Intervention de Aurélie Filippetti

Séance en hémicycle du 3 octobre 2013 à 9h30
Non-intégration de la livraison dans le prix unique du livre — Présentation

Aurélie Filippetti, ministre de la culture et de la communication :

Monsieur le président, monsieur le rapporteur, monsieur le président de la commission des affaires culturelles, mesdames, messieurs les députés, un seul sujet nous anime aujourd’hui, sur tous les bancs de cette assemblée : le livre, la chaîne du livre, sa diversité, sa richesse, dont nous sommes si fiers en France et qui sont préservés depuis plus de trente ans, depuis la loi Lang de 1981 sur le prix unique du livre, dont M. le rapporteur a eu l’amabilité d’affirmer qu’elle était désormais inscrite dans notre patrimoine national ; on pourrait même dire qu’elle est inscrite au patrimoine de l’humanité, puisqu’elle essaime dans beaucoup de pays dans le monde.

Nous sommes donc les héritiers et les enfants de cette loi. Nous avons d’ailleurs voté en 2011, à l’unanimité de cette assemblée, la loi relative au prix du livre numérique, qui était bien entendu dans l’esprit de la loi de 1981 et qui visait à l’adapter, à la mettre au goût du jour des évolutions technologiques.

L’objectif de la loi était de préserver la diversité de la chaîne du livre, en partant d’un principe simple que vous avez rappelé dans votre rapport, monsieur le rapporteur, et que Jack Lang avait exprimé à cette même tribune : le livre n’est pas une marchandise comme une autre. Le livre doit donc être soumis à des réglementations économiques différentes adaptées à sa spécificité, non pas pour tuer la concurrence, mais bien au contraire pour assurer une juste concurrence, garante de la diversité culturelle, éditoriale et créatrice de l’ensemble de la chaîne du livre. Or le seul moyen d’assurer cette juste concurrence entre les acteurs de la chaîne du livre, et donc la diversité de celle-ci, était d’avoir un prix unique, fixé non pas administrativement mais bien par les éditeurs, par les professionnels, et qui s’applique sur l’ensemble du territoire.

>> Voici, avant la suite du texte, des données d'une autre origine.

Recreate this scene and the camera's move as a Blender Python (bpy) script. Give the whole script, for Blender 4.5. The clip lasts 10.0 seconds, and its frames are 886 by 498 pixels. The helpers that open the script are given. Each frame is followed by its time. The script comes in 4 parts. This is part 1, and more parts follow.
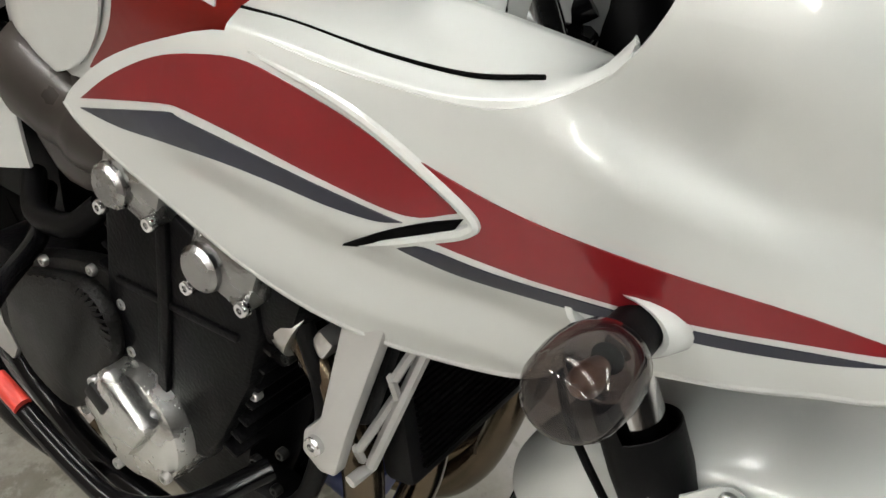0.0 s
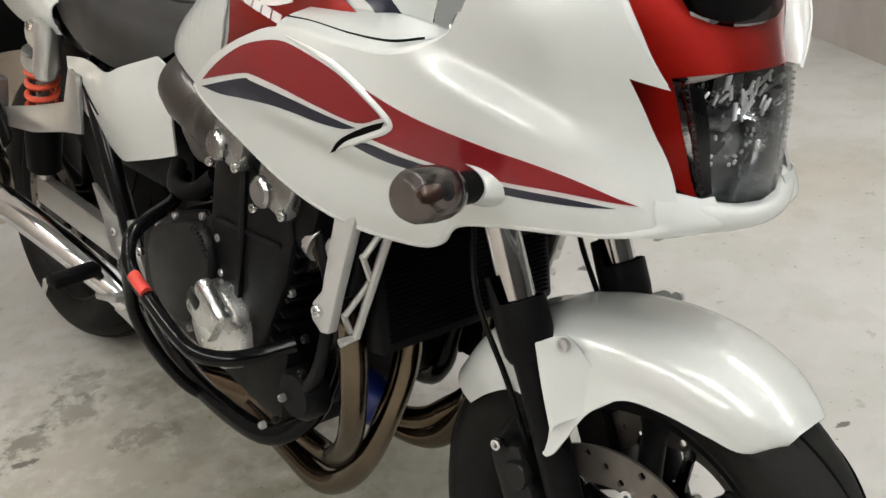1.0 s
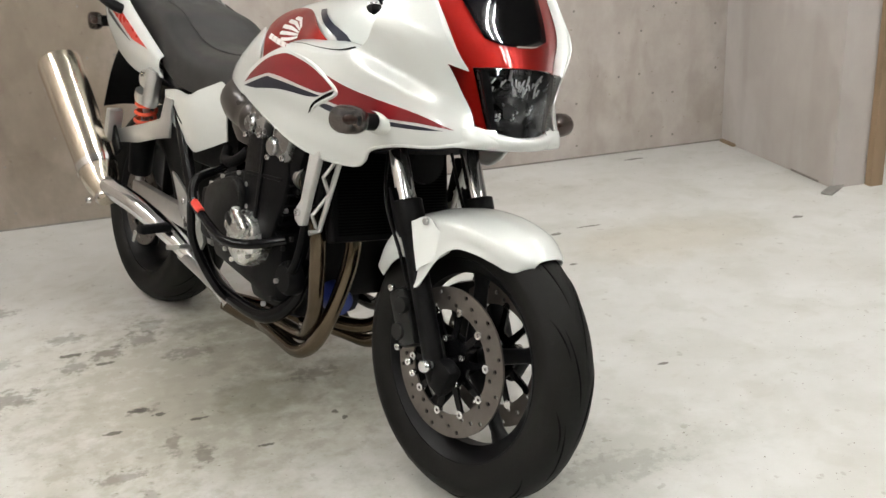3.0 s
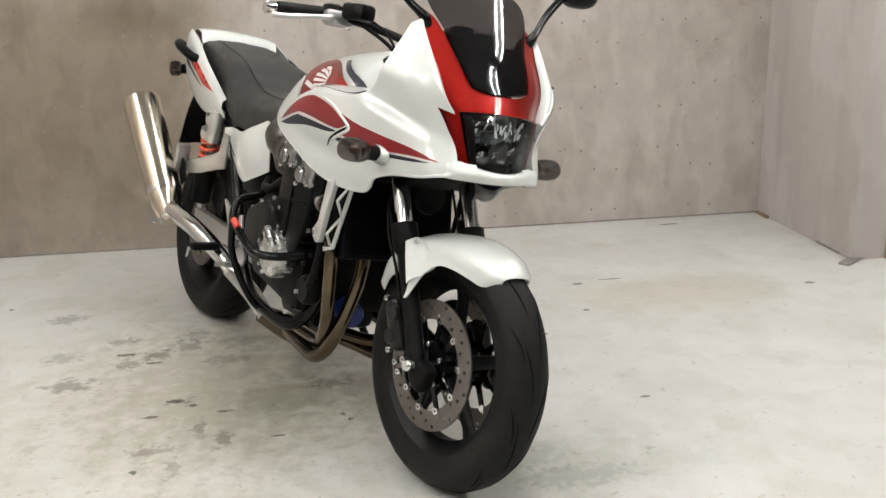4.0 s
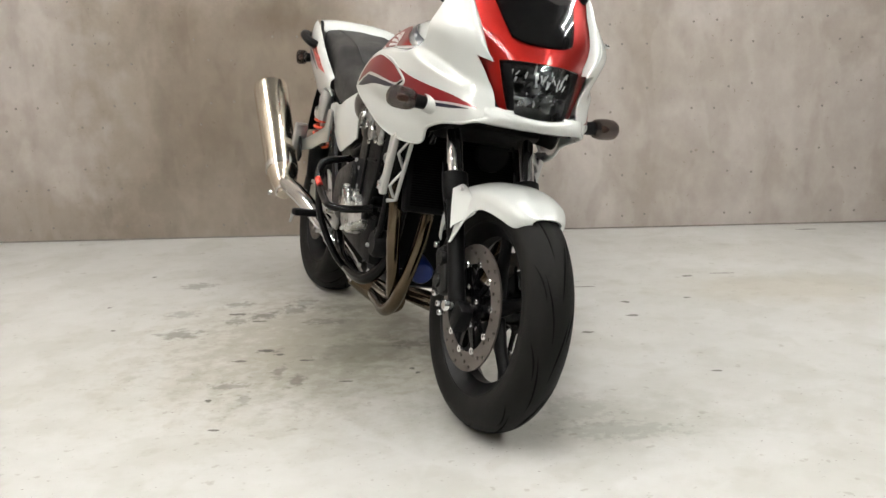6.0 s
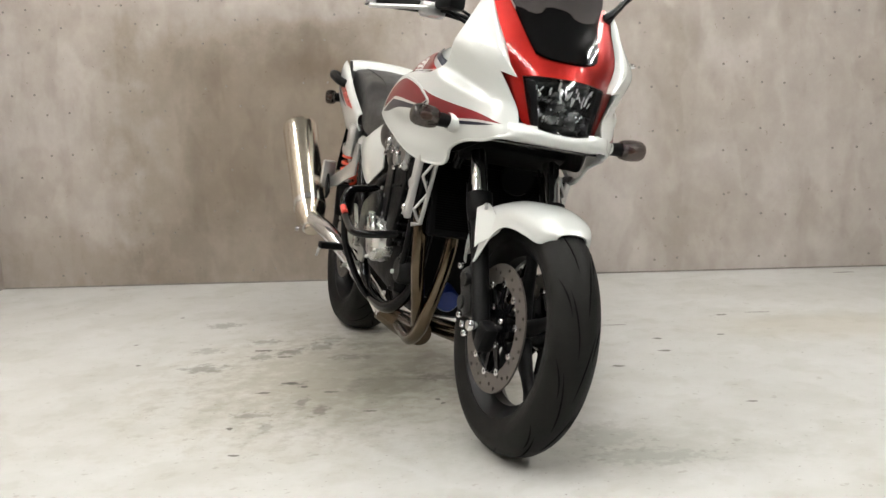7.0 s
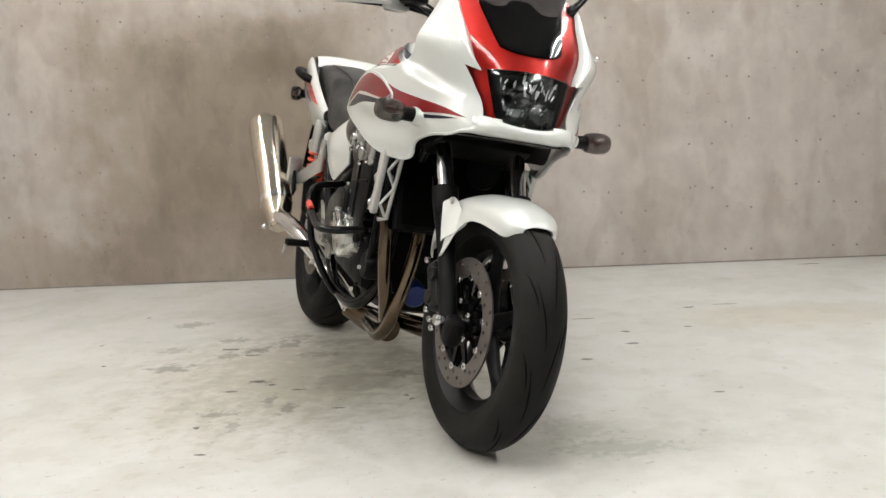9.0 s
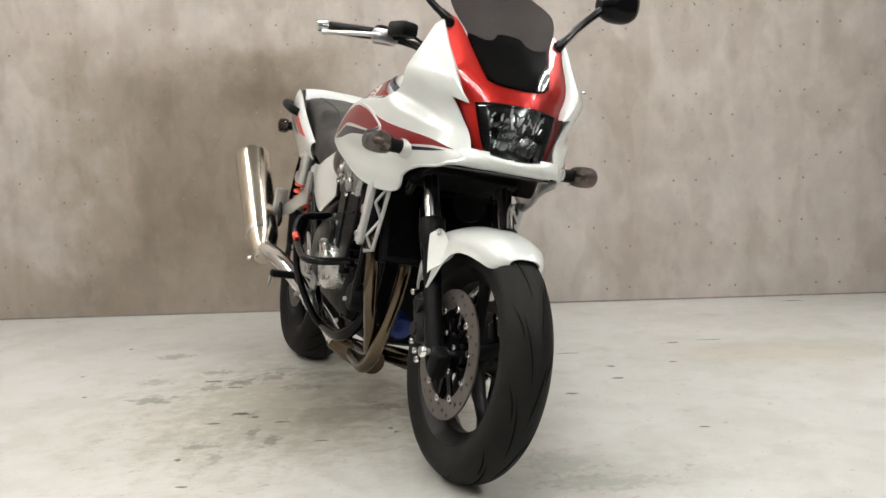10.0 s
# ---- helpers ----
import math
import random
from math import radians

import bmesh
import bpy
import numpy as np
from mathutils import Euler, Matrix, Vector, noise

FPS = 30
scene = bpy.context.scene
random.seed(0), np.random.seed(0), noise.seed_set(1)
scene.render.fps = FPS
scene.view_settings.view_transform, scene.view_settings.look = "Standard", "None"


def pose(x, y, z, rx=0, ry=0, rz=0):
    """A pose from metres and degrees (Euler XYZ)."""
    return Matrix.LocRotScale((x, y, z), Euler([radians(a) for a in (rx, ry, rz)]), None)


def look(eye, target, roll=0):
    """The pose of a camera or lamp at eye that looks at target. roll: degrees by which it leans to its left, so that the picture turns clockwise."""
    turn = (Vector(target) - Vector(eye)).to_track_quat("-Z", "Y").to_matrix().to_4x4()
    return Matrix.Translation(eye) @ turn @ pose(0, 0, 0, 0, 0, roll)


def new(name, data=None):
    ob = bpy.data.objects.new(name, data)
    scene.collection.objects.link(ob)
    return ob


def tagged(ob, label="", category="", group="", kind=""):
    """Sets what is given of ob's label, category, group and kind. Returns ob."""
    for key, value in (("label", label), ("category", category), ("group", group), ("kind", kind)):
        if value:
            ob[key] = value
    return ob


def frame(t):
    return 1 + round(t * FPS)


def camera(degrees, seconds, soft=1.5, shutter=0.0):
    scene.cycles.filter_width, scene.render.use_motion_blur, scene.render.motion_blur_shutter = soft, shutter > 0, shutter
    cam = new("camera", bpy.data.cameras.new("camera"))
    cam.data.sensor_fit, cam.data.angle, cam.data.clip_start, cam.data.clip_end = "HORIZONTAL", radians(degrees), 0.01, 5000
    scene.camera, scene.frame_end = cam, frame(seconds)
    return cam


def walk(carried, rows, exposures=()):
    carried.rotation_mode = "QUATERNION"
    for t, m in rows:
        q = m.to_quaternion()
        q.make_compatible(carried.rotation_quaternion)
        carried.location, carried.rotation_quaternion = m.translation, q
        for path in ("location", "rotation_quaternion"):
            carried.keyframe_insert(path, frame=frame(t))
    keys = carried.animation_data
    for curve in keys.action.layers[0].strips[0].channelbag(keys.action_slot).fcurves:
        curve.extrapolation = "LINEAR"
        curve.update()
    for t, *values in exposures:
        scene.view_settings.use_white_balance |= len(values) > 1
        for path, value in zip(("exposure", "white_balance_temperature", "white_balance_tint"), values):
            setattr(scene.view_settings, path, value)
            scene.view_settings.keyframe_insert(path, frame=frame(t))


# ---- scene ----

Cette loi, qui avait été inspirée par Jérôme Lindon, vers lequel vont nos pensées en cet instant, a eu des effets extrêmement bénéfiques en France sur l’ensemble du paysage, en amont sur le plan éditorial – nous avons un grand nombre de maisons d’édition, donc une diversité de l’offre, ainsi qu’une diversité des écritures et de la publication – et, en aval, sur la chaîne de distribution, puisque nous disposons d’une grande diversité de librairies qui parsèment, égaient et animent tous nos territoires.

C’est ce réseau de librairies – les librairies indépendantes, mais aussi celles qui appartiennent à des chaînes spécialisées dans le commerce culturel – d’une grande richesse, d’une grande variété, que nous souhaitons aujourd’hui défendre, protéger, non pas au non d’une vision conservatrice ou rétrograde, mais parce que nous considérons qu’il est d’une importance majeure pour l’ensemble de nos territoires. En effet, un libraire, ce n’est pas seulement quelqu’un qui vend un livre : c’est une personne qui conseille, qui oriente, qui fait découvrir, qui a un rôle de prescription, qui avant tout aime les livres, aime les textes et les fait partager aux lecteurs. C’est donc quelqu’un qui contribue d’une manière profonde à l’enrichissement de notre pratique culturelle et à sa transmission.

Vous le savez, le livre n’est pas non plus un objet culturel tout à fait comme les autres. C’est la transmission des idées, d’une vision du monde. C’est un partage, un échange et, évidemment, une ouverture d’esprit, une ouverture au monde.

Nous sommes donc rassemblés pour discuter d’un sujet dont l’importance est majeure, non seulement pour la chaîne du livre, bien sûr, et plus généralement pour l’ensemble de l’économie de la culture, mais aussi pour chacun de nos territoires. Nous savons en effet à quel point il est important d’avoir au coeur de nos villes des libraires indépendants qui contribuent à leur animation culturelle, qui créent du lien social autour de la librairie. Ils sont des éléments absolument indispensables d’une véritable politique non pas d’aménagement du territoire mais bien de vivification de nos territoires et de nos espaces urbains. Je pourrais également mentionner leur importance pour les zones rurales, puisque des librairies y sont également implantées, qui sont absolument exceptionnelles et qui font un travail remarquable pour faire vivre la culture, l’échange, le débat d’idées au coeur de nos territoires.